--- BEGIN Record list ---

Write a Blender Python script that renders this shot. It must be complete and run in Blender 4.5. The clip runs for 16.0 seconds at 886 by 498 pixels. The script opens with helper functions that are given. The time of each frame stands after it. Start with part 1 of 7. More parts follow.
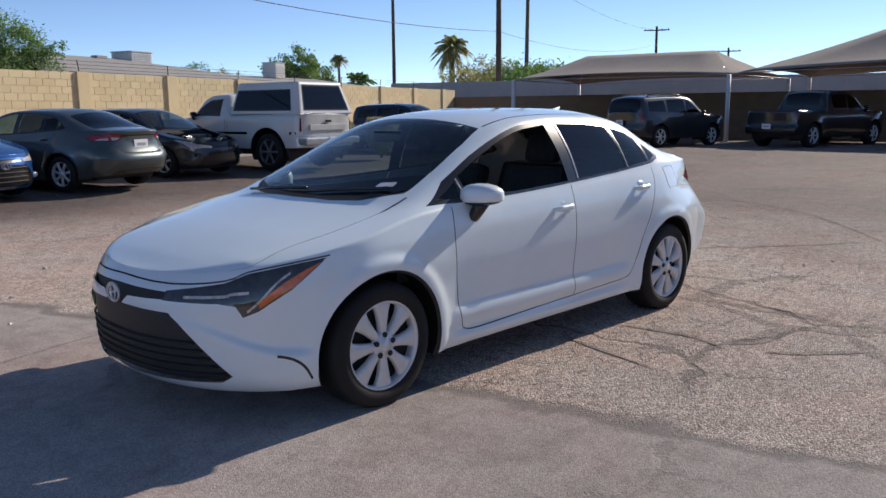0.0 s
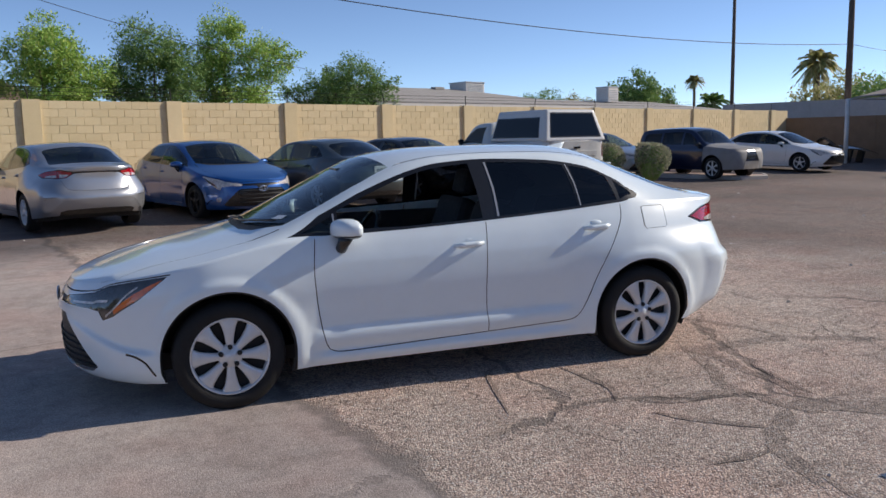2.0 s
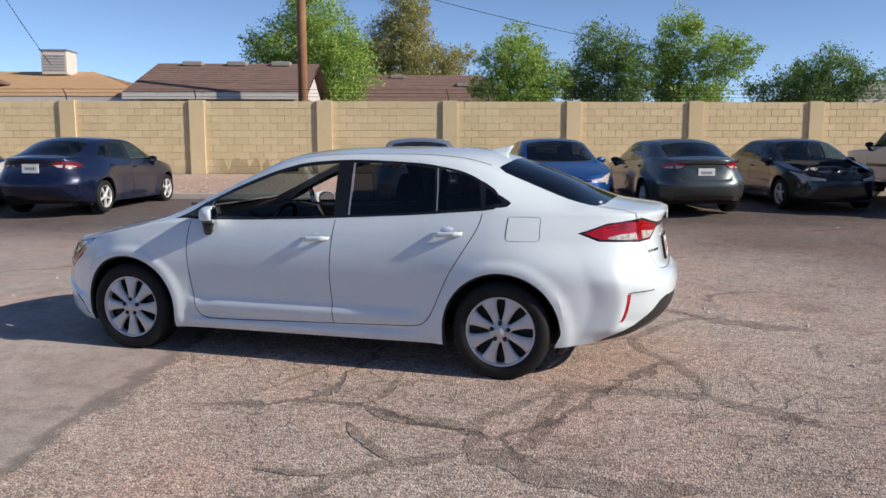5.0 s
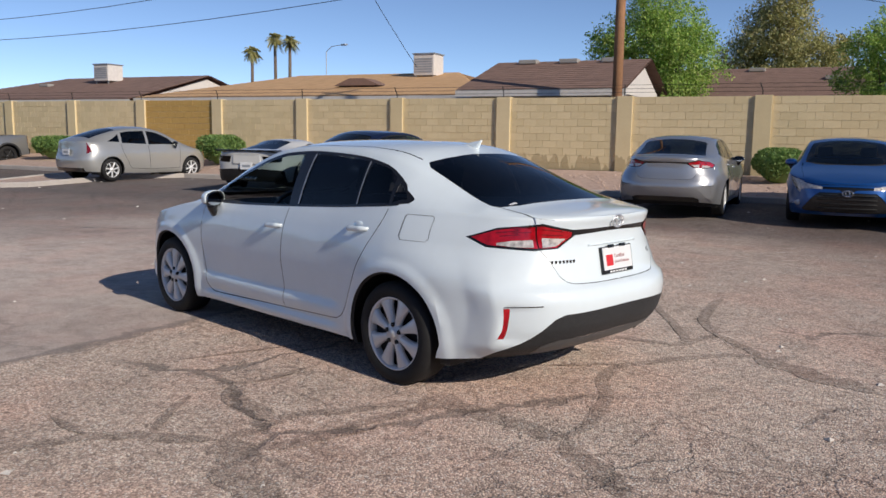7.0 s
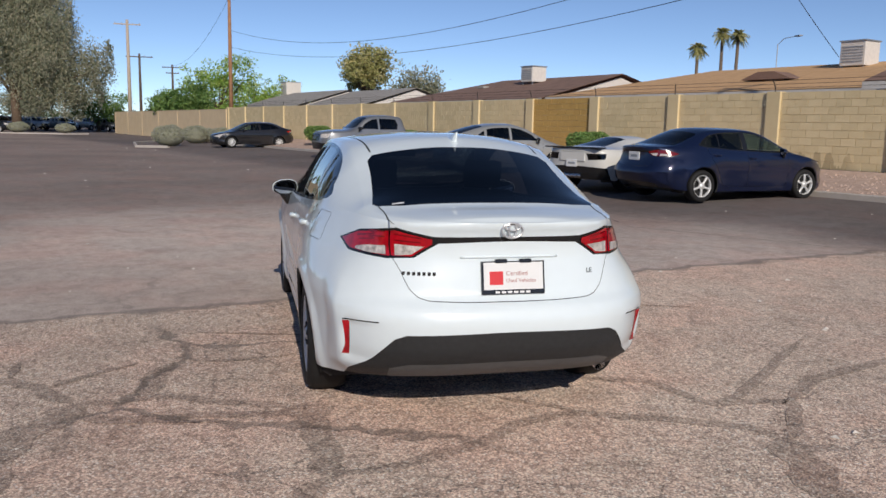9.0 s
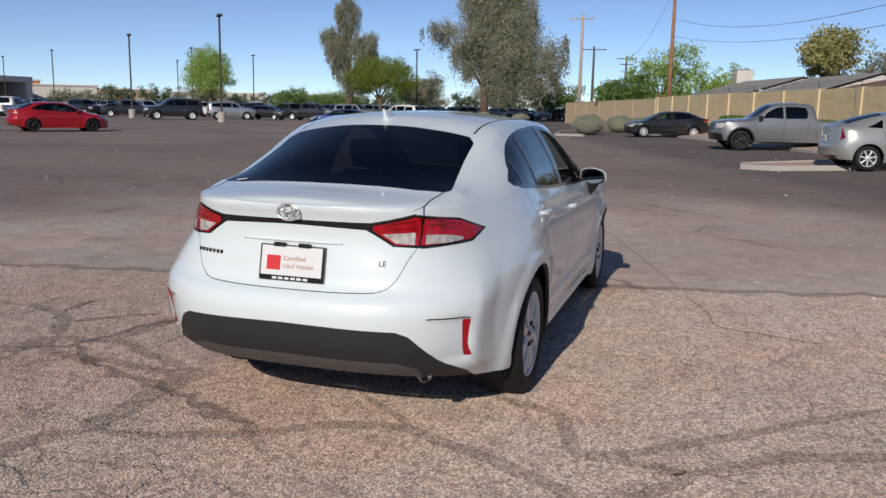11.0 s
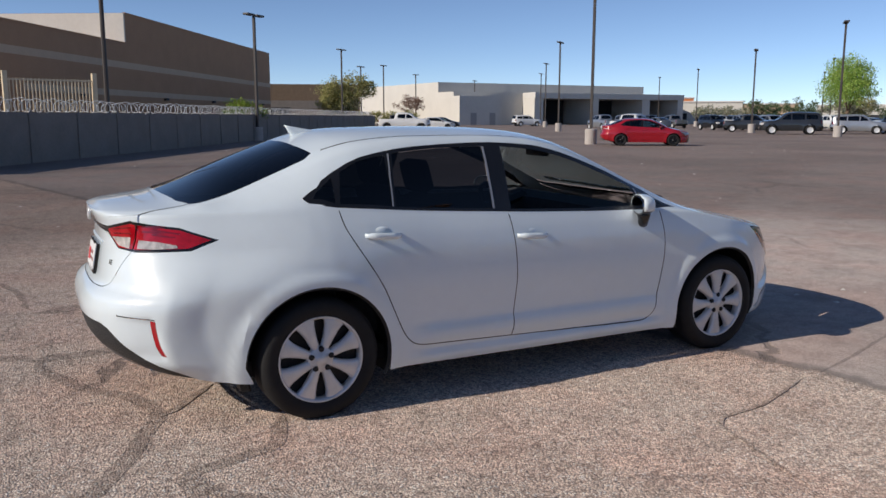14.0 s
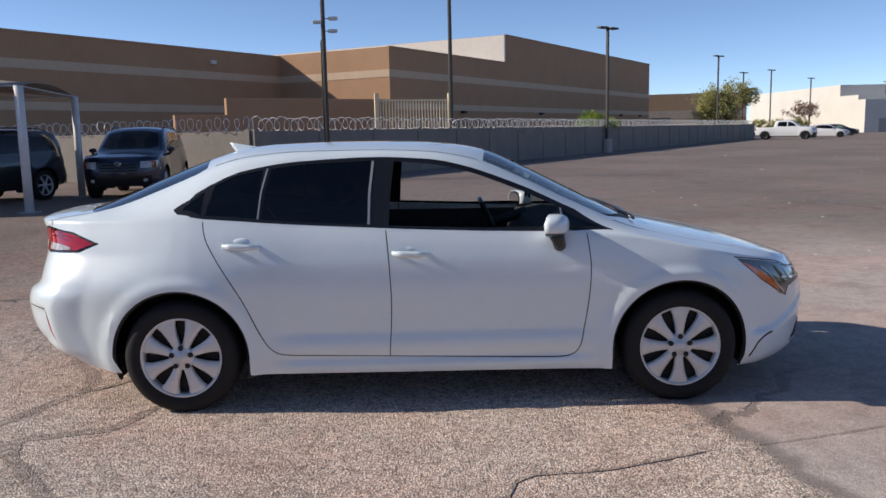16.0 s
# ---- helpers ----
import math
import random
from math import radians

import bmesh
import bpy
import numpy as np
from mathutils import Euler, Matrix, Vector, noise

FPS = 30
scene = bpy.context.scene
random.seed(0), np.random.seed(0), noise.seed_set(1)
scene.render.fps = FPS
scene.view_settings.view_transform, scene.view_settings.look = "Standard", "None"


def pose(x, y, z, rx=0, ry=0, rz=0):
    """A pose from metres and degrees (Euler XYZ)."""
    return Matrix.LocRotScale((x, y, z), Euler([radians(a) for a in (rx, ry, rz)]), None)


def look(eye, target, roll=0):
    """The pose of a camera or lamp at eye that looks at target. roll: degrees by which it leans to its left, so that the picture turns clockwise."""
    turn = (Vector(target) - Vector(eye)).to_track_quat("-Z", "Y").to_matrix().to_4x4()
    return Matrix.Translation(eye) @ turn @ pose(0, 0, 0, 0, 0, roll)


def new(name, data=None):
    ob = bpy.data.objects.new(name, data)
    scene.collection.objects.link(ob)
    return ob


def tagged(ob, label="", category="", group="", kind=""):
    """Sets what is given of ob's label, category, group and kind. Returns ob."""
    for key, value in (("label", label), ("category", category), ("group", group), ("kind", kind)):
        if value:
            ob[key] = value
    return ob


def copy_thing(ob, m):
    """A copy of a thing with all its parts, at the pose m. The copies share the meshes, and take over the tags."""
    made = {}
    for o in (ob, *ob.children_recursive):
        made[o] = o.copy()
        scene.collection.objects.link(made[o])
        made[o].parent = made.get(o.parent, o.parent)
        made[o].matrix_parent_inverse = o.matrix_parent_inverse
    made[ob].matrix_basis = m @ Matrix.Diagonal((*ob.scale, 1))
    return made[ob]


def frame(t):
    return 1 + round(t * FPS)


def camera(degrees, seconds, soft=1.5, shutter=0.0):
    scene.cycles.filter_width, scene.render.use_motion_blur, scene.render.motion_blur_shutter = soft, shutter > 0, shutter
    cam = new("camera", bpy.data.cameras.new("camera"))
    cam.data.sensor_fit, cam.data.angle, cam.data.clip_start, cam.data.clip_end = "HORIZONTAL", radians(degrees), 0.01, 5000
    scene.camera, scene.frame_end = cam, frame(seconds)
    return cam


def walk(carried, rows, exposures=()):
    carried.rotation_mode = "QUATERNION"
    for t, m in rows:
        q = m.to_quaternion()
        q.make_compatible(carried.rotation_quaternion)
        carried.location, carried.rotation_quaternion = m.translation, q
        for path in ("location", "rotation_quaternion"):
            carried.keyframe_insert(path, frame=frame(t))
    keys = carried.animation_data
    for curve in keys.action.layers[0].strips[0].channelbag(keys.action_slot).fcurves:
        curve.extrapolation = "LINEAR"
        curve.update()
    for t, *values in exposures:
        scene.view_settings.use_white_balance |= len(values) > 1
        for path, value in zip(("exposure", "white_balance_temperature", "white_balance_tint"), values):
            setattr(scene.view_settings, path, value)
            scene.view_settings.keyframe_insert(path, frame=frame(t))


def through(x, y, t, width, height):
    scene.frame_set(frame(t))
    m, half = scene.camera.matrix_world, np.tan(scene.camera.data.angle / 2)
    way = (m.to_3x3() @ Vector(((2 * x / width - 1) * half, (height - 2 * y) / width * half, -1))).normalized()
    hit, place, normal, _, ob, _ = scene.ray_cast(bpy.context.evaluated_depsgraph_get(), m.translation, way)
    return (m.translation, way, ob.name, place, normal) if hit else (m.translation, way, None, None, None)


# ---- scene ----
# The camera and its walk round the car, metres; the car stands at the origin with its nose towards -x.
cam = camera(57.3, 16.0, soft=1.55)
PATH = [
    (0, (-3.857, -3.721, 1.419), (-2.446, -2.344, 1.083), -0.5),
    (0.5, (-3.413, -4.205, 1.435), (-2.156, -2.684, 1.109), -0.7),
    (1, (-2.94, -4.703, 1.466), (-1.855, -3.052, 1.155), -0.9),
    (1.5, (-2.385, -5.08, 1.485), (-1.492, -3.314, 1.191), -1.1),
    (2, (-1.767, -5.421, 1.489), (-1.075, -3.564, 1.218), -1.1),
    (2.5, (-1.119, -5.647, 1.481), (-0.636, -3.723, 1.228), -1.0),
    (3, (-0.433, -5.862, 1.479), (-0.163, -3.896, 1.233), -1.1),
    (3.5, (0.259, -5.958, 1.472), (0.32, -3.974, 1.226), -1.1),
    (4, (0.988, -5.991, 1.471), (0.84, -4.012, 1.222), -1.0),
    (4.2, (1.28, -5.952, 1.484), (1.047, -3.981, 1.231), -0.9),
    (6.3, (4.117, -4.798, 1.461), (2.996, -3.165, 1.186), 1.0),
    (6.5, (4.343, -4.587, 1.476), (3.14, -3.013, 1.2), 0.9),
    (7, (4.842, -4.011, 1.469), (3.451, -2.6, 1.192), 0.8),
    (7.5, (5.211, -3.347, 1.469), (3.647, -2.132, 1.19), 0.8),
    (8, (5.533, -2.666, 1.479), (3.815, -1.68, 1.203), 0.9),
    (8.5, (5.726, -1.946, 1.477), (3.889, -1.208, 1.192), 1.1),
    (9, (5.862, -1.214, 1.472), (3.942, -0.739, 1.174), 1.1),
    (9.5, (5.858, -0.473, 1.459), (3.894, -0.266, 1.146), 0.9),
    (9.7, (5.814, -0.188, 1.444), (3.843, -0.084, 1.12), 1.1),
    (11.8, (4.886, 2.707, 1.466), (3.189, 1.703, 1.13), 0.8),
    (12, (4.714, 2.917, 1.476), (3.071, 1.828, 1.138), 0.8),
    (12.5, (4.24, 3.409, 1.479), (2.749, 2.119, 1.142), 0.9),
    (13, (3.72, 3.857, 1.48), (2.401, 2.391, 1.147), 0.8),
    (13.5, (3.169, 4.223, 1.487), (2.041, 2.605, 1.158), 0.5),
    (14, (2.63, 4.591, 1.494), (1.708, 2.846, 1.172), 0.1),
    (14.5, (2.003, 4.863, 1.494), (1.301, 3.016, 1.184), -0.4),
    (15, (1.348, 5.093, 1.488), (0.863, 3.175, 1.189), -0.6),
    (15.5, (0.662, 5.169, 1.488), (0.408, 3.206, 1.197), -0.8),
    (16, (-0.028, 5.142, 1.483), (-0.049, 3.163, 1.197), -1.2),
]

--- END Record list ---
--- BEGIN Record list ---

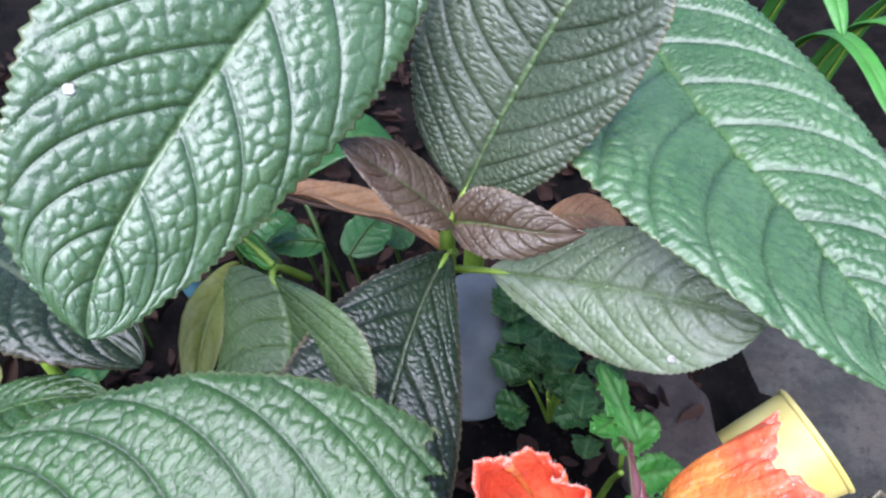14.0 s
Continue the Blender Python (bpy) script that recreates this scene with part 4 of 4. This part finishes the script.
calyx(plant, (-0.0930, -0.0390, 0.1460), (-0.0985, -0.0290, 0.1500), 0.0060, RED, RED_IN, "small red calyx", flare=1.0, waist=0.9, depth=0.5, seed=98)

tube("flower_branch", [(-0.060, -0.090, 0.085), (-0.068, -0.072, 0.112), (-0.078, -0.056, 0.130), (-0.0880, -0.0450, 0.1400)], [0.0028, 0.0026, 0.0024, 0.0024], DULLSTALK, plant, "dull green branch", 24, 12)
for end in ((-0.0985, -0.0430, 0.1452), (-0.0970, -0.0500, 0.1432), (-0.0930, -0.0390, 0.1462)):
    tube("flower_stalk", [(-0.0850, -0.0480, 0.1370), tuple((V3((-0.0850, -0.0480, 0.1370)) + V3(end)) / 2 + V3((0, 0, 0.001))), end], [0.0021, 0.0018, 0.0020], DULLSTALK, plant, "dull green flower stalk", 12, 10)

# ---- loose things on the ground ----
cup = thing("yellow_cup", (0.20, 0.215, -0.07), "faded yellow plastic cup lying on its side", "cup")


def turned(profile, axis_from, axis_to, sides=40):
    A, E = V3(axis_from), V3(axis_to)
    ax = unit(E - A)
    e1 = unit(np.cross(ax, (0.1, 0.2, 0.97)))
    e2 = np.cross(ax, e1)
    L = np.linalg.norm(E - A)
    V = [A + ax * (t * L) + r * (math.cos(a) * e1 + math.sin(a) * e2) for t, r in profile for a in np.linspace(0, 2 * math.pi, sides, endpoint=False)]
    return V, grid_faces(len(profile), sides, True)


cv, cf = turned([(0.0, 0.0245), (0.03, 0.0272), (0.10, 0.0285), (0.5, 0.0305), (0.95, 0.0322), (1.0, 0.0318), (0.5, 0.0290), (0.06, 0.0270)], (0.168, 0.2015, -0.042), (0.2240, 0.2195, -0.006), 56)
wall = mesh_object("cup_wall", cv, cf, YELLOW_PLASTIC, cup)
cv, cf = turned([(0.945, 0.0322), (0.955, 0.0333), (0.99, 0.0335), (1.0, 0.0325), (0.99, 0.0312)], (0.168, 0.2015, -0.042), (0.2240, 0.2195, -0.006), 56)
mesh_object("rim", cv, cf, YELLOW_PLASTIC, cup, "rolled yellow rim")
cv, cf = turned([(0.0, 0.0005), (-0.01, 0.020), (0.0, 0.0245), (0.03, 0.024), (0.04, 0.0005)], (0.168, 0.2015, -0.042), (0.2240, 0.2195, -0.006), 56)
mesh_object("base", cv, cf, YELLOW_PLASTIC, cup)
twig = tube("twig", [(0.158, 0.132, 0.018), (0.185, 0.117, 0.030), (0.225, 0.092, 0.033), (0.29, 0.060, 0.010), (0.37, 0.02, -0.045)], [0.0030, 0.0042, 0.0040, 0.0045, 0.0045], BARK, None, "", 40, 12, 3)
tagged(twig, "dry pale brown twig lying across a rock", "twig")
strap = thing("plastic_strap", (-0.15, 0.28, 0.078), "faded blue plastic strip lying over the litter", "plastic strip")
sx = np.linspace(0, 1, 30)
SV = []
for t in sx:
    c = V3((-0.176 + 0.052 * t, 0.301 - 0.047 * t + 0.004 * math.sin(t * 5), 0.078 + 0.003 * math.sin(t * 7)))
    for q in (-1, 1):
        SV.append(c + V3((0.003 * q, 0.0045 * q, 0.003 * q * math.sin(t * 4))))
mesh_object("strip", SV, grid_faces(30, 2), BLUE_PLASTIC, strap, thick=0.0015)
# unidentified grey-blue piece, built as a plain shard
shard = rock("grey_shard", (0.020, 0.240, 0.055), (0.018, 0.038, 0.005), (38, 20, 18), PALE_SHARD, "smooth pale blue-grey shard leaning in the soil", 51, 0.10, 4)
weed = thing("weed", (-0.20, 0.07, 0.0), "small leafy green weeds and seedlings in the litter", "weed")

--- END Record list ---

Directive: Give back, exactly as written, each line from the one that contains "# ---- helpers" through the one that contains "made[o].matrix_parent_inverse = o.matrix_parent_inverse".

Result:
# ---- helpers ----
import math
import random
from math import radians

import bmesh
import bpy
import numpy as np
from mathutils import Euler, Matrix, Vector, noise

FPS = 30
scene = bpy.context.scene
random.seed(0), np.random.seed(0), noise.seed_set(1)
scene.render.fps = FPS
scene.view_settings.view_transform, scene.view_settings.look = "Standard", "None"


def pose(x, y, z, rx=0, ry=0, rz=0):
    """A pose from metres and degrees (Euler XYZ)."""
    return Matrix.LocRotScale((x, y, z), Euler([radians(a) for a in (rx, ry, rz)]), None)


def look(eye, target, roll=0):
    """The pose of a camera or lamp at eye that looks at target. roll: degrees by which it leans to its left, so that the picture turns clockwise."""
    turn = (Vector(target) - Vector(eye)).to_track_quat("-Z", "Y").to_matrix().to_4x4()
    return Matrix.Translation(eye) @ turn @ pose(0, 0, 0, 0, 0, roll)


def new(name, data=None):
    ob = bpy.data.objects.new(name, data)
    scene.collection.objects.link(ob)
    return ob


def tagged(ob, label="", category="", group="", kind=""):
    """Sets what is given of ob's label, category, group and kind. Returns ob."""
    for key, value in (("label", label), ("category", category), ("group", group), ("kind", kind)):
        if value:
            ob[key] = value
    return ob


def copy_thing(ob, m):
    """A copy of a thing with all its parts, at the pose m. The copies share the meshes, and take over the tags."""
    made = {}
    for o in (ob, *ob.children_recursive):
        made[o] = o.copy()
        scene.collection.objects.link(made[o])
        made[o].parent = made.get(o.parent, o.parent)
        made[o].matrix_parent_inverse = o.matrix_parent_inverse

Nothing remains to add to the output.